Collected material:
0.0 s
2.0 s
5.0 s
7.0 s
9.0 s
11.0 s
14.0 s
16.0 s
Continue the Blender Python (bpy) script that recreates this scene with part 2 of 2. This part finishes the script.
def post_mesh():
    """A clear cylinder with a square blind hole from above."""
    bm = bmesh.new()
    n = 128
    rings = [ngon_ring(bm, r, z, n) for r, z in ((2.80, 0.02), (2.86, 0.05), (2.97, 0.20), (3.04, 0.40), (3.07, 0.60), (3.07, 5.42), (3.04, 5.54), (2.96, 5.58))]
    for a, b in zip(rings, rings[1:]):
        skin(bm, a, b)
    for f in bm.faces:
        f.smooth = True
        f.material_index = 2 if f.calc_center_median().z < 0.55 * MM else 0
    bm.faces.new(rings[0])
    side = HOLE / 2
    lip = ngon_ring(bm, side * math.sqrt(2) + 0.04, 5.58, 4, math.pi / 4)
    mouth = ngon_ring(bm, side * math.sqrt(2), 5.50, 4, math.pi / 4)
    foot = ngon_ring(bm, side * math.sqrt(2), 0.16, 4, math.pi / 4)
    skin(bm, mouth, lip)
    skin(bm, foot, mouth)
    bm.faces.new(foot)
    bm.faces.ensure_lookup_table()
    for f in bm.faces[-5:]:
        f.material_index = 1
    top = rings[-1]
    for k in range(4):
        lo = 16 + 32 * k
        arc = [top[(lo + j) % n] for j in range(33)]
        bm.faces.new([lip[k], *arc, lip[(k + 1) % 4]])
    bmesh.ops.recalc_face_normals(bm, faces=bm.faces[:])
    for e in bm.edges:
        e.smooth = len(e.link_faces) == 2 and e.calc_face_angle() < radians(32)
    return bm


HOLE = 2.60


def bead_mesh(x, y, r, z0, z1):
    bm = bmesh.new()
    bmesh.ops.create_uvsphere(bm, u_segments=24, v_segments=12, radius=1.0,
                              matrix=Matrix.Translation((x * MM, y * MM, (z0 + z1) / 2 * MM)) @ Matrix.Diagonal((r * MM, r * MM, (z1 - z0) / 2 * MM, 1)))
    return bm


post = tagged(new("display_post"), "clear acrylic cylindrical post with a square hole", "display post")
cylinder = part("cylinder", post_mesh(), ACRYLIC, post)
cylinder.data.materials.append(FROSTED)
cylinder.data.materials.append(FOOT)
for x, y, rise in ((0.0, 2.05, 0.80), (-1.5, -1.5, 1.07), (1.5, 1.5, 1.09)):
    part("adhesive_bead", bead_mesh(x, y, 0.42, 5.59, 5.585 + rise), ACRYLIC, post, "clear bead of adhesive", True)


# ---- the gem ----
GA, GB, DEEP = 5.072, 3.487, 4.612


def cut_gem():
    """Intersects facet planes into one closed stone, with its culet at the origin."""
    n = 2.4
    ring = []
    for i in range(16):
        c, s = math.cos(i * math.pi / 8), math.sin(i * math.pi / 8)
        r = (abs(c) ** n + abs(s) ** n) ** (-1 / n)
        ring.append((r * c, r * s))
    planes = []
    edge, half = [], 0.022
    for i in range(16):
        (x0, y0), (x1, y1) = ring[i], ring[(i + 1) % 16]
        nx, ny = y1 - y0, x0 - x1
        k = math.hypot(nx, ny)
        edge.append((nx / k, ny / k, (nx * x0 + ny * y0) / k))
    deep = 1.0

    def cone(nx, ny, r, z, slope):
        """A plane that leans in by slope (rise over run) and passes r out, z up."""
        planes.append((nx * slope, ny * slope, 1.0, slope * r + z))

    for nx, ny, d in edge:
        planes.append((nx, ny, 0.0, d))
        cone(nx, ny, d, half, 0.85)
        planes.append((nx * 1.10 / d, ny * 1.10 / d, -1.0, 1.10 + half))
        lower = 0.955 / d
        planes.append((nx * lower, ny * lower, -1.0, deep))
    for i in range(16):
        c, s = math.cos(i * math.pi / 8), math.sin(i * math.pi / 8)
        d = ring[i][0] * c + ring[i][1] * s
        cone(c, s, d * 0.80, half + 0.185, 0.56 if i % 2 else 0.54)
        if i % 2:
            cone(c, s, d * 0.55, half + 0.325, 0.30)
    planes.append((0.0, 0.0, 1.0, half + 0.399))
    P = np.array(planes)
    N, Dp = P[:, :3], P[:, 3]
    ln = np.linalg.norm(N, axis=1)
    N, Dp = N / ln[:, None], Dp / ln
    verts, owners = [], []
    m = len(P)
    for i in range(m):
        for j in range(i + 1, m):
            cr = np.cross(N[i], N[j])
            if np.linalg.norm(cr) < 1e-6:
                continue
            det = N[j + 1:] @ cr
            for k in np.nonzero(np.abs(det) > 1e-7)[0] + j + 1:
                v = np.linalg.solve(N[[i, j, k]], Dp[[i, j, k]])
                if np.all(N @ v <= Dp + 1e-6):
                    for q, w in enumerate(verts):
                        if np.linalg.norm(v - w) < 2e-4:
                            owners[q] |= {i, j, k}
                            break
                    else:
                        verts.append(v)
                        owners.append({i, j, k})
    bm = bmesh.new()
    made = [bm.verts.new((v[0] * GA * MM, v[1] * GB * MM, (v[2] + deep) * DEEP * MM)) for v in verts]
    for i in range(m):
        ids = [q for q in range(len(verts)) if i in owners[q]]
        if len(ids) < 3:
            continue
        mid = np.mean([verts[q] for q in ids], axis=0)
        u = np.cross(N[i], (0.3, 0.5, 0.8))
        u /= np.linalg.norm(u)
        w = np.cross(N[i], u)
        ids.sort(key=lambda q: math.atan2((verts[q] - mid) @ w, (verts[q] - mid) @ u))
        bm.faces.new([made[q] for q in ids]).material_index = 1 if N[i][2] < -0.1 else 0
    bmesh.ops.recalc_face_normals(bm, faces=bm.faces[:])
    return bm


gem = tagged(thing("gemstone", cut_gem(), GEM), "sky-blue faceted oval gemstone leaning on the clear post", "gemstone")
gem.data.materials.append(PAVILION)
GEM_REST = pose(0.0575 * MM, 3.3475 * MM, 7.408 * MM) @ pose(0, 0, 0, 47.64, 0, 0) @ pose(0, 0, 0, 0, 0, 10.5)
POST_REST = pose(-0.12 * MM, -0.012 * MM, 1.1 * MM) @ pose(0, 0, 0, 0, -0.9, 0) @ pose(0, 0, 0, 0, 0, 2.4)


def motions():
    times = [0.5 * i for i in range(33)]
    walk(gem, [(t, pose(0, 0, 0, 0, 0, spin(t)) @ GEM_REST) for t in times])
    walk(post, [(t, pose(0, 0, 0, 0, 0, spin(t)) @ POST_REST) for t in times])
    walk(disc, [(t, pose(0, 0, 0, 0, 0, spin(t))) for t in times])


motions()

What is expected:
Extract all of the data shown above and repeat it verbatim.

Exercise output:
0.0 s
2.0 s
5.0 s
7.0 s
9.0 s
11.0 s
14.0 s
16.0 s
Continue the Blender Python (bpy) script that recreates this scene with part 2 of 2. This part finishes the script.
def post_mesh():
    """A clear cylinder with a square blind hole from above."""
    bm = bmesh.new()
    n = 128
    rings = [ngon_ring(bm, r, z, n) for r, z in ((2.80, 0.02), (2.86, 0.05), (2.97, 0.20), (3.04, 0.40), (3.07, 0.60), (3.07, 5.42), (3.04, 5.54), (2.96, 5.58))]
    for a, b in zip(rings, rings[1:]):
        skin(bm, a, b)
    for f in bm.faces:
        f.smooth = True
        f.material_index = 2 if f.calc_center_median().z < 0.55 * MM else 0
    bm.faces.new(rings[0])
    side = HOLE / 2
    lip = ngon_ring(bm, side * math.sqrt(2) + 0.04, 5.58, 4, math.pi / 4)
    mouth = ngon_ring(bm, side * math.sqrt(2), 5.50, 4, math.pi / 4)
    foot = ngon_ring(bm, side * math.sqrt(2), 0.16, 4, math.pi / 4)
    skin(bm, mouth, lip)
    skin(bm, foot, mouth)
    bm.faces.new(foot)
    bm.faces.ensure_lookup_table()
    for f in bm.faces[-5:]:
        f.material_index = 1
    top = rings[-1]
    for k in range(4):
        lo = 16 + 32 * k
        arc = [top[(lo + j) % n] for j in range(33)]
        bm.faces.new([lip[k], *arc, lip[(k + 1) % 4]])
    bmesh.ops.recalc_face_normals(bm, faces=bm.faces[:])
    for e in bm.edges:
        e.smooth = len(e.link_faces) == 2 and e.calc_face_angle() < radians(32)
    return bm


HOLE = 2.60


def bead_mesh(x, y, r, z0, z1):
    bm = bmesh.new()
    bmesh.ops.create_uvsphere(bm, u_segments=24, v_segments=12, radius=1.0,
                              matrix=Matrix.Translation((x * MM, y * MM, (z0 + z1) / 2 * MM)) @ Matrix.Diagonal((r * MM, r * MM, (z1 - z0) / 2 * MM, 1)))
    return bm


post = tagged(new("display_post"), "clear acrylic cylindrical post with a square hole", "display post")
cylinder = part("cylinder", post_mesh(), ACRYLIC, post)
cylinder.data.materials.append(FROSTED)
cylinder.data.materials.append(FOOT)
for x, y, rise in ((0.0, 2.05, 0.80), (-1.5, -1.5, 1.07), (1.5, 1.5, 1.09)):
    part("adhesive_bead", bead_mesh(x, y, 0.42, 5.59, 5.585 + rise), ACRYLIC, post, "clear bead of adhesive", True)


# ---- the gem ----
GA, GB, DEEP = 5.072, 3.487, 4.612


def cut_gem():
    """Intersects facet planes into one closed stone, with its culet at the origin."""
    n = 2.4
    ring = []
    for i in range(16):
        c, s = math.cos(i * math.pi / 8), math.sin(i * math.pi / 8)
        r = (abs(c) ** n + abs(s) ** n) ** (-1 / n)
        ring.append((r * c, r * s))
    planes = []
    edge, half = [], 0.022
    for i in range(16):
        (x0, y0), (x1, y1) = ring[i], ring[(i + 1) % 16]
        nx, ny = y1 - y0, x0 - x1
        k = math.hypot(nx, ny)
        edge.append((nx / k, ny / k, (nx * x0 + ny * y0) / k))
    deep = 1.0

    def cone(nx, ny, r, z, slope):
        """A plane that leans in by slope (rise over run) and passes r out, z up."""
        planes.append((nx * slope, ny * slope, 1.0, slope * r + z))

    for nx, ny, d in edge:
        planes.append((nx, ny, 0.0, d))
        cone(nx, ny, d, half, 0.85)
        planes.append((nx * 1.10 / d, ny * 1.10 / d, -1.0, 1.10 + half))
        lower = 0.955 / d
        planes.append((nx * lower, ny * lower, -1.0, deep))
    for i in range(16):
        c, s = math.cos(i * math.pi / 8), math.sin(i * math.pi / 8)
        d = ring[i][0] * c + ring[i][1] * s
        cone(c, s, d * 0.80, half + 0.185, 0.56 if i % 2 else 0.54)
        if i % 2:
            cone(c, s, d * 0.55, half + 0.325, 0.30)
    planes.append((0.0, 0.0, 1.0, half + 0.399))
    P = np.array(planes)
    N, Dp = P[:, :3], P[:, 3]
    ln = np.linalg.norm(N, axis=1)
    N, Dp = N / ln[:, None], Dp / ln
    verts, owners = [], []
    m = len(P)
    for i in range(m):
        for j in range(i + 1, m):
            cr = np.cross(N[i], N[j])
            if np.linalg.norm(cr) < 1e-6:
                continue
            det = N[j + 1:] @ cr
            for k in np.nonzero(np.abs(det) > 1e-7)[0] + j + 1:
                v = np.linalg.solve(N[[i, j, k]], Dp[[i, j, k]])
                if np.all(N @ v <= Dp + 1e-6):
                    for q, w in enumerate(verts):
                        if np.linalg.norm(v - w) < 2e-4:
                            owners[q] |= {i, j, k}
                            break
                    else:
                        verts.append(v)
                        owners.append({i, j, k})
    bm = bmesh.new()
    made = [bm.verts.new((v[0] * GA * MM, v[1] * GB * MM, (v[2] + deep) * DEEP * MM)) for v in verts]
    for i in range(m):
        ids = [q for q in range(len(verts)) if i in owners[q]]
        if len(ids) < 3:
            continue
        mid = np.mean([verts[q] for q in ids], axis=0)
        u = np.cross(N[i], (0.3, 0.5, 0.8))
        u /= np.linalg.norm(u)
        w = np.cross(N[i], u)
        ids.sort(key=lambda q: math.atan2((verts[q] - mid) @ w, (verts[q] - mid) @ u))
        bm.faces.new([made[q] for q in ids]).material_index = 1 if N[i][2] < -0.1 else 0
    bmesh.ops.recalc_face_normals(bm, faces=bm.faces[:])
    return bm


gem = tagged(thing("gemstone", cut_gem(), GEM), "sky-blue faceted oval gemstone leaning on the clear post", "gemstone")
gem.data.materials.append(PAVILION)
GEM_REST = pose(0.0575 * MM, 3.3475 * MM, 7.408 * MM) @ pose(0, 0, 0, 47.64, 0, 0) @ pose(0, 0, 0, 0, 0, 10.5)
POST_REST = pose(-0.12 * MM, -0.012 * MM, 1.1 * MM) @ pose(0, 0, 0, 0, -0.9, 0) @ pose(0, 0, 0, 0, 0, 2.4)


def motions():
    times = [0.5 * i for i in range(33)]
    walk(gem, [(t, pose(0, 0, 0, 0, 0, spin(t)) @ GEM_REST) for t in times])
    walk(post, [(t, pose(0, 0, 0, 0, 0, spin(t)) @ POST_REST) for t in times])
    walk(disc, [(t, pose(0, 0, 0, 0, 0, spin(t))) for t in times])


motions()